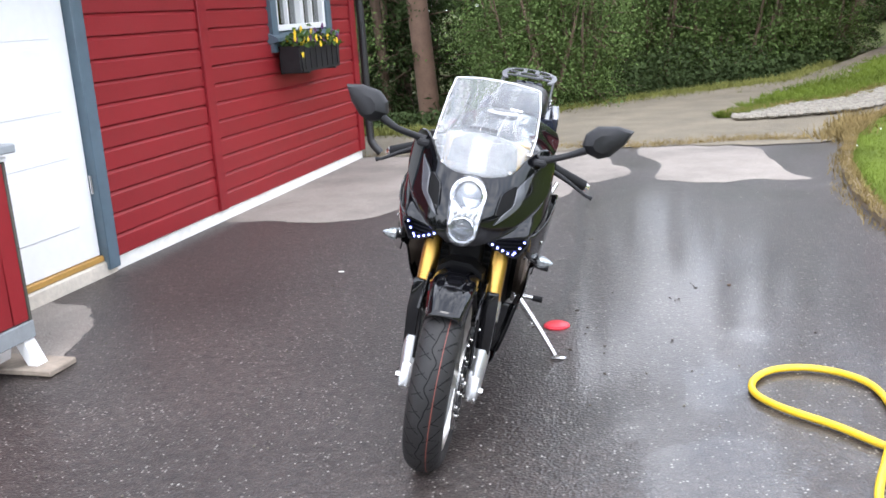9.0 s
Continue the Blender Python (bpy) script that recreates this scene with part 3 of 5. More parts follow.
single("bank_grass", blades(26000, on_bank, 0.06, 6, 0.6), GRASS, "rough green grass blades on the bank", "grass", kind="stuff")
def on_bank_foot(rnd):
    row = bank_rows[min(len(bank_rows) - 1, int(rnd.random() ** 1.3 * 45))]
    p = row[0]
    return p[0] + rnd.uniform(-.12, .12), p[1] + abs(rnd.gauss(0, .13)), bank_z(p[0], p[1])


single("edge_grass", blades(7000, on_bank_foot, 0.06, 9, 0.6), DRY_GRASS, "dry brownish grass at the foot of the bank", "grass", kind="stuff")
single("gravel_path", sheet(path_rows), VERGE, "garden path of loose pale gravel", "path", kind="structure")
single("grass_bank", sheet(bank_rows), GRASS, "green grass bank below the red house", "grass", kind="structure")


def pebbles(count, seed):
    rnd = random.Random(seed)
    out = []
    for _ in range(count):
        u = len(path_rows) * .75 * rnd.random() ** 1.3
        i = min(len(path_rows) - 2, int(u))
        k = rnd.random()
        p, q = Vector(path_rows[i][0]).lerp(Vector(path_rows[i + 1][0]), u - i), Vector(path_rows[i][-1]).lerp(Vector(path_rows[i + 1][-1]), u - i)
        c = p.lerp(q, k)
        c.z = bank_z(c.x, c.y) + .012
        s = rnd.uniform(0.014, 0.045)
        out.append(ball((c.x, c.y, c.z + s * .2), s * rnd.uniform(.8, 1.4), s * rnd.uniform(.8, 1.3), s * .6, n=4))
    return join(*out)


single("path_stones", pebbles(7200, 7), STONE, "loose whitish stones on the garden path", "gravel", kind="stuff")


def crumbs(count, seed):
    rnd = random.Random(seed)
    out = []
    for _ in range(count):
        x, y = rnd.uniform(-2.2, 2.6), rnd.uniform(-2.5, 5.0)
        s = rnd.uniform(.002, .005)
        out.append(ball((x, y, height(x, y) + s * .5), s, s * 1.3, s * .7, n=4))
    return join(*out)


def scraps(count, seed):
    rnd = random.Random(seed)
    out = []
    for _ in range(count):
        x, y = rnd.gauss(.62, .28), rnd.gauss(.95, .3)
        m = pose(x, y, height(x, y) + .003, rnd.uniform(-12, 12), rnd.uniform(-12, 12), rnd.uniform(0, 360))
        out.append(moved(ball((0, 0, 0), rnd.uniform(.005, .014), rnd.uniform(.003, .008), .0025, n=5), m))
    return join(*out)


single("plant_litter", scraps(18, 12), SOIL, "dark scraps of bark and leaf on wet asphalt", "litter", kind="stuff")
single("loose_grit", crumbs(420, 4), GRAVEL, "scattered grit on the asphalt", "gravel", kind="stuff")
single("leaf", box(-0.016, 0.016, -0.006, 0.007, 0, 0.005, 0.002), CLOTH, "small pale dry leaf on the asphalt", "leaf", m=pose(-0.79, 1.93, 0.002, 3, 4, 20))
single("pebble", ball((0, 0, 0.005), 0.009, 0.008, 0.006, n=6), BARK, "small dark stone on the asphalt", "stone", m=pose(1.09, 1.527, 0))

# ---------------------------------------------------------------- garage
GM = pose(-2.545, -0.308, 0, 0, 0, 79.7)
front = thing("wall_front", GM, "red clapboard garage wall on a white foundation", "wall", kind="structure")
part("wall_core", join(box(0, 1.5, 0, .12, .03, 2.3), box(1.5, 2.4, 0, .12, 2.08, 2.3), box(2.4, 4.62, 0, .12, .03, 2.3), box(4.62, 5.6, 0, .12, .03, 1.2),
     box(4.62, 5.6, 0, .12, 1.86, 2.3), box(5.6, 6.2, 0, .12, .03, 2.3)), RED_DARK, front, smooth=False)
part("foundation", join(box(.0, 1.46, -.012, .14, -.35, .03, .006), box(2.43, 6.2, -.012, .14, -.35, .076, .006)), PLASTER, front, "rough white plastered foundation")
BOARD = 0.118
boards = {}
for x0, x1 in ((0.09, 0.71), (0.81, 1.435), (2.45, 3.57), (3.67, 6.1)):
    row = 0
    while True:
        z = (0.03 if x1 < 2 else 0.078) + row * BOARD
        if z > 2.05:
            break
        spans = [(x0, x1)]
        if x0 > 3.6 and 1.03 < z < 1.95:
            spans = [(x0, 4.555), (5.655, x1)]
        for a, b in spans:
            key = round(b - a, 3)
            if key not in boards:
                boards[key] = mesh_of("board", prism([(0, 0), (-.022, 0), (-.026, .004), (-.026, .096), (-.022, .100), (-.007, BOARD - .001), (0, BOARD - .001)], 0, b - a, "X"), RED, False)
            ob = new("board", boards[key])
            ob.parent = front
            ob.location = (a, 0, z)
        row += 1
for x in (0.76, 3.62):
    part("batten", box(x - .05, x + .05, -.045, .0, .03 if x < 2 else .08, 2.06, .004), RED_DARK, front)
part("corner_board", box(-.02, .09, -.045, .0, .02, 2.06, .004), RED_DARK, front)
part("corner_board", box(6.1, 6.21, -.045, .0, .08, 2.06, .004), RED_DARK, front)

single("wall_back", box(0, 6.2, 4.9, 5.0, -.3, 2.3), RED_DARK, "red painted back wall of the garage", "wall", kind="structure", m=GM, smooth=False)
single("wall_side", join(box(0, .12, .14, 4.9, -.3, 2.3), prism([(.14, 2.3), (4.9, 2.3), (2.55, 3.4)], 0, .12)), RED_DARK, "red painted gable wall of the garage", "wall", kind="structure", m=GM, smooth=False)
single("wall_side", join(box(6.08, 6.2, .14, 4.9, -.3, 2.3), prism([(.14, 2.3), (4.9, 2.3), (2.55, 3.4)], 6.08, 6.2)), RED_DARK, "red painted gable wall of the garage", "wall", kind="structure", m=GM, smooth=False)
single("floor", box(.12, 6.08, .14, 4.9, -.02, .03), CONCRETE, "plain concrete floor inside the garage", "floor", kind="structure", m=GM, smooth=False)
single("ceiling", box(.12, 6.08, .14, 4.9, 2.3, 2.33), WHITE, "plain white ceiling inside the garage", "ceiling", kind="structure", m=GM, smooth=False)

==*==

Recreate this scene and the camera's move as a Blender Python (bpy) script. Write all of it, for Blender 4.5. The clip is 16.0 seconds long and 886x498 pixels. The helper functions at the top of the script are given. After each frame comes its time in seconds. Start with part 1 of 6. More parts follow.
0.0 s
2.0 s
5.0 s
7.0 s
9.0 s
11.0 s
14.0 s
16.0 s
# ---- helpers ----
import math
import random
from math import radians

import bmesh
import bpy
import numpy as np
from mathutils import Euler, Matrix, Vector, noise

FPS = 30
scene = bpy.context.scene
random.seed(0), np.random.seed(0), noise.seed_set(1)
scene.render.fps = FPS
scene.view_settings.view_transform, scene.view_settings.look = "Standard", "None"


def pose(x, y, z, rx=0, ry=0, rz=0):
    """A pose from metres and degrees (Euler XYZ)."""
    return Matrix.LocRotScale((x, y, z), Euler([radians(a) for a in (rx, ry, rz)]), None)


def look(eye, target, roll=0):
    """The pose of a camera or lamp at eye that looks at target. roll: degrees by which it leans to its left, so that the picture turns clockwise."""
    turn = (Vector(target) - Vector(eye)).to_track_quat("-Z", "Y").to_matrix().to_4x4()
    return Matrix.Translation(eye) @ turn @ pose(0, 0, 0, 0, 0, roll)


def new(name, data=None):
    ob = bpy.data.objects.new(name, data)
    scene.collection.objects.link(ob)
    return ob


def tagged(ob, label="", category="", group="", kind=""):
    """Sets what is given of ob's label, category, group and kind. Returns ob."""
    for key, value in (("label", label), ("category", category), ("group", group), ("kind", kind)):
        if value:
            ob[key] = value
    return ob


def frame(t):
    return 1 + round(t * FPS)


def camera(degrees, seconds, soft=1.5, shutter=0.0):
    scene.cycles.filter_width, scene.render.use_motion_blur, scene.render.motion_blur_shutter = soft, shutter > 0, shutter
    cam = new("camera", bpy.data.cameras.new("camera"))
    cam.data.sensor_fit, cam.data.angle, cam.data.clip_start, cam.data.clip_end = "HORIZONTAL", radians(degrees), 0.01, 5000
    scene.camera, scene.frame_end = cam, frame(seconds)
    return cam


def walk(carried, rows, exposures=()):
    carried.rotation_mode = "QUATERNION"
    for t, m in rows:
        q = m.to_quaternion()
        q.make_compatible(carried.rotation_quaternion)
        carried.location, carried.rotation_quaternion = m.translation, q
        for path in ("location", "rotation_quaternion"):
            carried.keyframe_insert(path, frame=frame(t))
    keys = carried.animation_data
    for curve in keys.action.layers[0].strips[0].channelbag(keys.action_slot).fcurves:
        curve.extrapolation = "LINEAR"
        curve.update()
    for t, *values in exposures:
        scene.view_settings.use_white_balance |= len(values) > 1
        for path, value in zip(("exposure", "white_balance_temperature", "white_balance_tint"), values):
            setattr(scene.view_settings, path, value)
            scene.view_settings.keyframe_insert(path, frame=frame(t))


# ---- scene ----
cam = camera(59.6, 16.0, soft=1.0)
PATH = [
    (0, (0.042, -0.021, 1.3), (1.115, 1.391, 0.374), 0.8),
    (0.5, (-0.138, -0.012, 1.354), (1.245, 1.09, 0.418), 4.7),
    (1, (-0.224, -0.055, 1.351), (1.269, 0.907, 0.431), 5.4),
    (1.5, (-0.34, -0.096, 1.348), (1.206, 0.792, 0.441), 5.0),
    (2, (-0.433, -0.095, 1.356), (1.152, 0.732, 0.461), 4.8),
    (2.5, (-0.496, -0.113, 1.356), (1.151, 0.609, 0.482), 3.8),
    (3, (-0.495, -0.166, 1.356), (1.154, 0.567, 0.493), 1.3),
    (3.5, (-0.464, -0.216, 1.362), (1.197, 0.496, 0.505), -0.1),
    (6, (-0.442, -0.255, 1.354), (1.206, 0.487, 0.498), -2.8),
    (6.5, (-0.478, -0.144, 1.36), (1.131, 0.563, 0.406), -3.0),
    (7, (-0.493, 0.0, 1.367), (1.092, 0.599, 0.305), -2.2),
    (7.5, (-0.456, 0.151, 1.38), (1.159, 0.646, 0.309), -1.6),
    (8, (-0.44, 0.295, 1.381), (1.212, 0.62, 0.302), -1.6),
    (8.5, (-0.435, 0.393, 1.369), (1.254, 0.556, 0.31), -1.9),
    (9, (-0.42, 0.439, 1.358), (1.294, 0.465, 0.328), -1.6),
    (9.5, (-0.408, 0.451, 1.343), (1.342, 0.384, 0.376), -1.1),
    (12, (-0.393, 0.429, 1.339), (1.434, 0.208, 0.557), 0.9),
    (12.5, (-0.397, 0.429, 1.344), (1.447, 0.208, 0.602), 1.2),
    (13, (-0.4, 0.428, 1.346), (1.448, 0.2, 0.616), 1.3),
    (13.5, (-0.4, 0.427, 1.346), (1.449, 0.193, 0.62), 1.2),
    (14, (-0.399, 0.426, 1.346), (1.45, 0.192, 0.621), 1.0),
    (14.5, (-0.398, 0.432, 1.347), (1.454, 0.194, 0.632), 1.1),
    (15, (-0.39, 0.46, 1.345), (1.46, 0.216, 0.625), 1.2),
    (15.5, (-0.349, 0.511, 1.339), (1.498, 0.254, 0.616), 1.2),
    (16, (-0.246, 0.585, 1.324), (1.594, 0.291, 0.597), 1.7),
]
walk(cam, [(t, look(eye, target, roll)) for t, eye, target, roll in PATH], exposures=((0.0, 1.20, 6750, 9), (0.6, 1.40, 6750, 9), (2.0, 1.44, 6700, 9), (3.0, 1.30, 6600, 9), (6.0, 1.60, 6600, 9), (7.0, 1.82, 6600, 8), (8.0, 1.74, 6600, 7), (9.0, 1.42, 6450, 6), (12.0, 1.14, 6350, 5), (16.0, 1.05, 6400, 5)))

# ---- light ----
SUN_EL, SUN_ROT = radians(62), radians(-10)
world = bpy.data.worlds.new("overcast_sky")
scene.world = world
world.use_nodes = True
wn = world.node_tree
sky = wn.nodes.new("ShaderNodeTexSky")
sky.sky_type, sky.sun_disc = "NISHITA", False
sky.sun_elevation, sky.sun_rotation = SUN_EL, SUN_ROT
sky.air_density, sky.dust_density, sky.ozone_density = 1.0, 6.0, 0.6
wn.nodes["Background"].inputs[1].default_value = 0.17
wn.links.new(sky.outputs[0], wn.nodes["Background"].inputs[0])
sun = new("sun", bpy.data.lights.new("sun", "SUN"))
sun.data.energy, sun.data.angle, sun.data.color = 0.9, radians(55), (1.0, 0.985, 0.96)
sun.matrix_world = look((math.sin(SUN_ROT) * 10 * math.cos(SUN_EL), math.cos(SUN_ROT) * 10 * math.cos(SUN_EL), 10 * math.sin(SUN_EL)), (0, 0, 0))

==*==

[Your goal] Using the entries above, repeat only the lines from the one containing "Continue the Blender" through the one containing "whitish stones on", end lines included.

[Expected answer]
Continue the Blender Python (bpy) script that recreates this scene with part 3 of 5. More parts follow.
single("bank_grass", blades(26000, on_bank, 0.06, 6, 0.6), GRASS, "rough green grass blades on the bank", "grass", kind="stuff")
def on_bank_foot(rnd):
    row = bank_rows[min(len(bank_rows) - 1, int(rnd.random() ** 1.3 * 45))]
    p = row[0]
    return p[0] + rnd.uniform(-.12, .12), p[1] + abs(rnd.gauss(0, .13)), bank_z(p[0], p[1])


single("edge_grass", blades(7000, on_bank_foot, 0.06, 9, 0.6), DRY_GRASS, "dry brownish grass at the foot of the bank", "grass", kind="stuff")
single("gravel_path", sheet(path_rows), VERGE, "garden path of loose pale gravel", "path", kind="structure")
single("grass_bank", sheet(bank_rows), GRASS, "green grass bank below the red house", "grass", kind="structure")


def pebbles(count, seed):
    rnd = random.Random(seed)
    out = []
    for _ in range(count):
        u = len(path_rows) * .75 * rnd.random() ** 1.3
        i = min(len(path_rows) - 2, int(u))
        k = rnd.random()
        p, q = Vector(path_rows[i][0]).lerp(Vector(path_rows[i + 1][0]), u - i), Vector(path_rows[i][-1]).lerp(Vector(path_rows[i + 1][-1]), u - i)
        c = p.lerp(q, k)
        c.z = bank_z(c.x, c.y) + .012
        s = rnd.uniform(0.014, 0.045)
        out.append(ball((c.x, c.y, c.z + s * .2), s * rnd.uniform(.8, 1.4), s * rnd.uniform(.8, 1.3), s * .6, n=4))
    return join(*out)


single("path_stones", pebbles(7200, 7), STONE, "loose whitish stones on the garden path", "gravel", kind="stuff")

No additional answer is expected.